Without that coordination, gaps remain in place and those gaps are reliably where irregularities take root.

Understanding What These Numbers Actually Mean

Placed against the full volume of global betting, 70 alerts in a single quarter is a modest figure. But every alert marks a potential failure of trust inside sport. The alert count is less instructive than what lies behind it:

  • Risk builds up in environments that lack sufficient regulation.
  • Digital formats and cross-border activity create control challenges that traditional oversight frameworks were not built to handle.
  • Market growth carries both opportunity and exposure in equal measure.

For anyone working to understand what this data means, the shift in the conversation is worth noting carefully. The question is no longer whether suspicious betting exists inside global markets. The question is how fast it surfaces and whether the systems designed to find it can move at the same pace as the market they monitor.

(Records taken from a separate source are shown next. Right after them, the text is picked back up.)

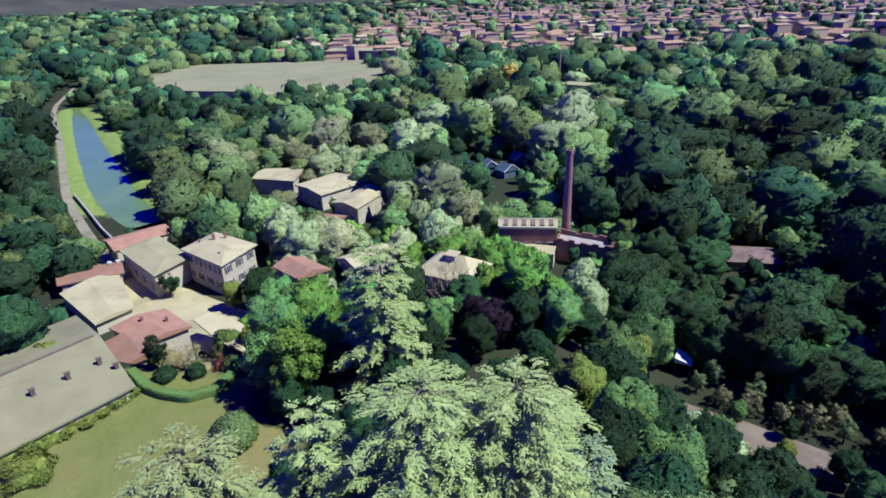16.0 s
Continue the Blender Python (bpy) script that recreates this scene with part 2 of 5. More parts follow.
def prism(bm, ring, z0, z1):
    """An upright prism over a plan outline; z1 may be a list of heights."""
    tops = z1 if isinstance(z1, (list, tuple)) else [z1] * len(ring)
    lows = z0 if isinstance(z0, (list, tuple)) else [z0] * len(ring)
    a = [bm.verts.new((x, y, z)) for (x, y), z in zip(ring, lows)]
    b = [bm.verts.new((x, y, z)) for (x, y), z in zip(ring, tops)]
    n = len(ring)
    bm.faces.new(b)
    bm.faces.new(a[::-1])
    for i in range(n):
        bm.faces.new((a[i], a[(i + 1) % n], b[(i + 1) % n], b[i]))
    return bm


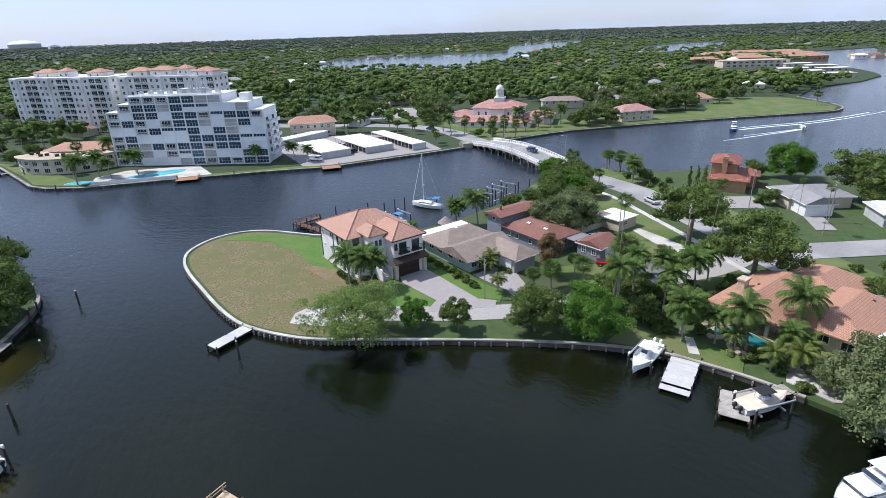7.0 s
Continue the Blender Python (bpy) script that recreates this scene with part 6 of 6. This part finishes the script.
fence("dark board fence across the waterfront lawn", (-41.6, 45.2), (-49, 38.2), 1.2, "brown")
fence("dark board fence beside a sandy yard", (-53.4, 57.6), (-60, 53.4), 1.2, "brown")
fence("brown board fence beside the garage", (54.2, 60.2), (61.6, 62.4), 1.7, "red_wood")
fence("white picket fence round the pool terrace", north([(-26, 201)])[0], north([(-2, 191.4)])[0], 1.1, "white", 0.5, ZN)
bench = thing("bench", "white garden bench on the lawn", "bench", -44.8, 43.6, Z, 30)
part("seat", box(0, 0, 0.42, 1.3, 0.45, 0.06), M["white"], bench)
part("backrest", box(0, 0.22, 0.7, 1.3, 0.06, 0.5), M["white"], bench)
for sx in (-0.55, 0.55):
    part("leg", box(sx, 0, 0.2, 0.08, 0.4, 0.42), M["white"], bench)


def utility_pole(x, y, h=10.5):
    ob = thing("utility_pole", "weathered wooden utility pole with a cross arm", "utility pole", x, y, Z, 40, "utility poles")
    part("pole", tube((0, 0, -0.5), (0.1, 0, h), 0.11, 0.08), M["palm_bark"], ob)
    part("cross_arm", box(0.1, 0, h - 0.6, 2.0, 0.1, 0.12), M["grey_wood"], ob)
    part("transformer", tube((0.35, 0, h - 2.0), (0.35, 0, h - 1.1), 0.2), M["metal"], ob)


for x, y, h in ((60.4, 64.7, 10), (62.3, 50.4, 11), (104.4, 40.4, 10), (102, 57, 10), (19.8, 62.0, 7.5), (118, 18, 10)):
    utility_pole(x, y, h)
hut = thing("tiki_hut", "thatched tiki hut behind the shingled house", "hut", 35.0, 93.6, Z)
hr = bmesh.new()
bmesh.ops.create_cone(hr, cap_ends=True, segments=14, radius1=1.9, radius2=0.15, depth=1.5, matrix=Matrix.Translation((0, 0, 2.9)))
part("thatch_roof", hr, M["grey_wood"], hut)
for sx in (-1, 1):
    for sy in (-1, 1):
        part("post", tube((sx, sy, 0), (sx, sy, 2.3), 0.08), M["bark"], hut)
bin_ = thing("wheeled_bin", "blue wheeled bin on the lane", "bin", 23.4, 57.4, Z + 0.08, 20)
part("body", box(0, 0, 0.5, 0.55, 0.6, 0.95, bevel=0.05), M["blue_cloth"], bin_)
part("lid", box(0, 0, 1.02, 0.6, 0.66, 0.08), M["blue_cloth"], bin_)
cart = thing("golf_cart", "white golf cart on the sandy yard", "golf cart", -61.6, 63.2, Z + 0.06, 20)
part("body", box(0, 0, 0.5, 2.2, 1.1, 0.5, bevel=0.1), M["white"], cart)
part("canopy", box(0, 0, 1.75, 1.8, 1.15, 0.08, bevel=0.03), M["white"], cart)
for sx in (-0.75, 0.75):
    for sy in (-0.5, 0.5):
        part("post", tube((sx, sy, 0.6), (sx, sy, 1.75), 0.03), M["metal"], cart)
        part("wheel", tube((sx, sy - 0.1, 0.22), (sx, sy + 0.1, 0.22), 0.22, n=12), M["black"], cart)
tarp = boat("small blue boat on a trailer beside the garage", 56.5, 66.5, Z + 0.8, 130, 5.4, 2.0, hull="blue_cloth", top="")


# ---- far distance ----
for i, (x, y, a, w, d, h) in enumerate(((640, 330, -40, 44, 14, 5), (690, 290, -30, 50, 14, 5), (605, 300, -50, 36, 14, 5), (700, 350, -40, 50, 14, 5.5), (560, 330, -40, 30, 14, 5), (735, 320, -60, 36, 14, 5), (660, 370, -20, 40, 14, 5), (655, 265, -40, 40, 14, 5))):
    house("house", "long terracotta-roofed apartment row by the water", x, y, ZN, a, w, d, h, "hip", 2.2, w * 0.7, "ochre", "terra_orange", 0.9, windows=[("front", u, z, 2.0, 1.8, 2, 1) for u in np.linspace(-w / 2 + 5, w / 2 - 5, 8) for z in (2,)], group="terracotta apartment rows")
house("building", "long low cream office block with flat roof", 540, 268, ZN, -40, 62, 20, 6.5, "flat", wall="cream", tiles="gravel_roof", over=0.6, category="building", windows=[("front", u, z, 3.0, 1.6, 3, 1) for u in np.linspace(-26, 26, 10) for z in (1.8, 4.8)])
for i, (x, y) in enumerate(((520, 190), (545, 210), (560, 235), (500, 215), (480, 195), (470, 170))):
    house("house", "low pale marina building on the far point", x, y, ZN, -40, 24, 9, 3.2, "flat", wall="cream", tiles="white_roof", over=0.8, group="marina buildings", windows=[("front", u, 1.7, 2, 1.4, 2, 1) for u in (-8, -3, 3, 8)])
TOWERS = ((-918, 74, 34, 30), (-888, 58, 30, 40), (-757, 92, 30, 28), (-790, 50, 40, 30), (-705, 40, 44, 30), (-652, 84, 36, 26), (-628, 66, 26, 30), (-588, 88, 34, 26), (-560, 40, 40, 26), (-730, 30, 60, 30), (-480, 26, 90, 30), (-850, 30, 80, 30), (-400, 24, 60, 30), (-980, 26, 60, 30), (-240, 22, 60, 30), (120, 22, 50, 30))
for x, h, w, d in TOWERS:
    tw = thing("office_tower", "pale distant downtown tower", "tower", x, 3700, ZN, 12, "downtown skyline")
    bm = box(0, 0, h / 2, w, d, h)
    add_box(bm, 0, 0, h + 2, w * 0.6, d * 0.6, 5)
    # white walls stand in for the haze that pales the far towers
    part("wall", bm, M["stucco"], tw)
    strip_me = mesh_of("window_band", box(0, -d / 2 - 0.2, 0, w * 0.9, 0.4, 3.0), M["glass_blue"])
    for k in range(int((h - 8) / 7)):
        placed("window_band", strip_me, tw, pose(0, 0, 6 + k * 7))
dm = thing("stadium", "white domed stadium on the skyline", "stadium", 0, 4500, ZN)
db = bmesh.new()
bmesh.ops.create_uvsphere(db, u_segments=32, v_segments=12, radius=88, matrix=Matrix.Translation((0, 0, 30)) @ Matrix.Diagonal((1, 1, 0.28, 1)))
part("dome_roof", db, M["white_roof"], dm)
part("wall", tube((0, 0, 0), (0, 0, 32), 88, n=32), M["grey_wall"], dm)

A Shift in Perspective on Betting Integrity

More alerts in the data can look, at a first glance, like evidence of a problem getting worse. A more careful reading leads somewhere else. What the data actually shows is a transition in progress the industry moving from disconnected, patchwork oversight toward a more unified, data-driven system where irregular activity faces more exposure and has fewer places to stay hidden. Football stays at the top of the risk table because it stays at the top of the betting market. eSports continues to climb because its structure creates challenges that conventional regulation was not designed to meet. Brazil is becoming a focal point because regulation is pulling activity into spaces where it can be observed. The real shift runs through all of it: integrity risks are no longer concentrated in specific sports or specific regions. They sit inside the mechanics of how global betting operates and keeping pace with them now depends on the entire ecosystem functioning with coordination rather than in isolation.